When a man is tired of wanking in London, he is tired of life - would have been the perfect punchline to my AIOTM observation that Rightmove had overtaken pornhub as my number one website. But I didn’t think go it then.
Today we left the capital never to return. Except for gigs and social engagements and meetings and radio and TV and podcast recordings and maybe after six months if we are bored in the country.
Life has been too hectic to take in the magnitude of all this. And even after I left for the second time today, having returned to pick up the final possessions we needed to take to our inlaws (who we are staying with til the Fringe, in the hope that the new house will be ready by the time we return - which doesn’t look definite), I didn’t feel any real sense of loss or regret or happiness or anything.
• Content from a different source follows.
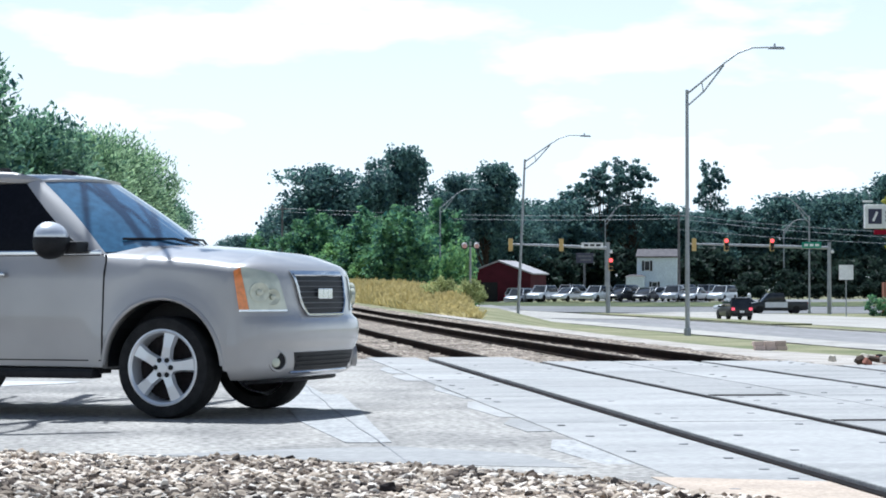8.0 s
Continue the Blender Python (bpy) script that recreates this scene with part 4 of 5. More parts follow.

I just needed to get going with my car full of children’s toys and food out of the freezer. It didn’t feel poignant seeing the rooms I had lived in for the last 14 years empty, it didn’t feel exciting that I was off on a new chapter, it just felt like, OK now on to the next thing I need to tick off the list.
It’s been an interesting decade and a half (nearly) in Shepherd’s Bush, living in the house where I (finally) grew up. Almost. I arrived alone, but left with others (but then returned alone to pick up the last bits of stuff, so actually left alone). And it’s not hard to leave a London where nutters are stabbing people and throwing acid in people’s faces and generally being dicks. Though to be fair to London, nearly everyone there has never stabbed anyone or thrown acid at anyone. But they don’t get on the news.
I stopped for lunch in a garden centre near my house. I mean, garden centres probably aren’t representative, but the other diners had grey hair and grey skin and I feared we would soon enough become part of this zombie horde. Also the cappuccino wasn’t as nice as a proper Starbucks. There must be some young people in the countryside though, right? Who will look at me and see my grey hair and grey skin and become afeared of their own mortality.
The removal firm we used were properly fantastic and I’d like to give them an unsolicited, unpaid for recommendation. They’re called Amber Moves
and the whole team they used were efficient and polite and worked very quickly.
Bye Bye Shepherd's Bush and thanks for the shitting homeless men and the mobile phone stealing cyclists, the Post Office mentallists and the car tyre slashing idiots and box coveting women.
And thanks for being the first home of my daughter and for giving me shelter when I was unhappy and then happier, for the brilliant Post Office staff who liked me in spite of my rudeness (apart from that postman that time recently) and for the nearly quarter of my life that I spent there.
I think I am ready to leave you, but we had some fun. And some horrors.
Hercules Terrace was a good place to be. But the next place, if all goes well, should be the home that my family remember as theirs.
Also look, we've already met the newest family member. Hello Professor Wolfenstein.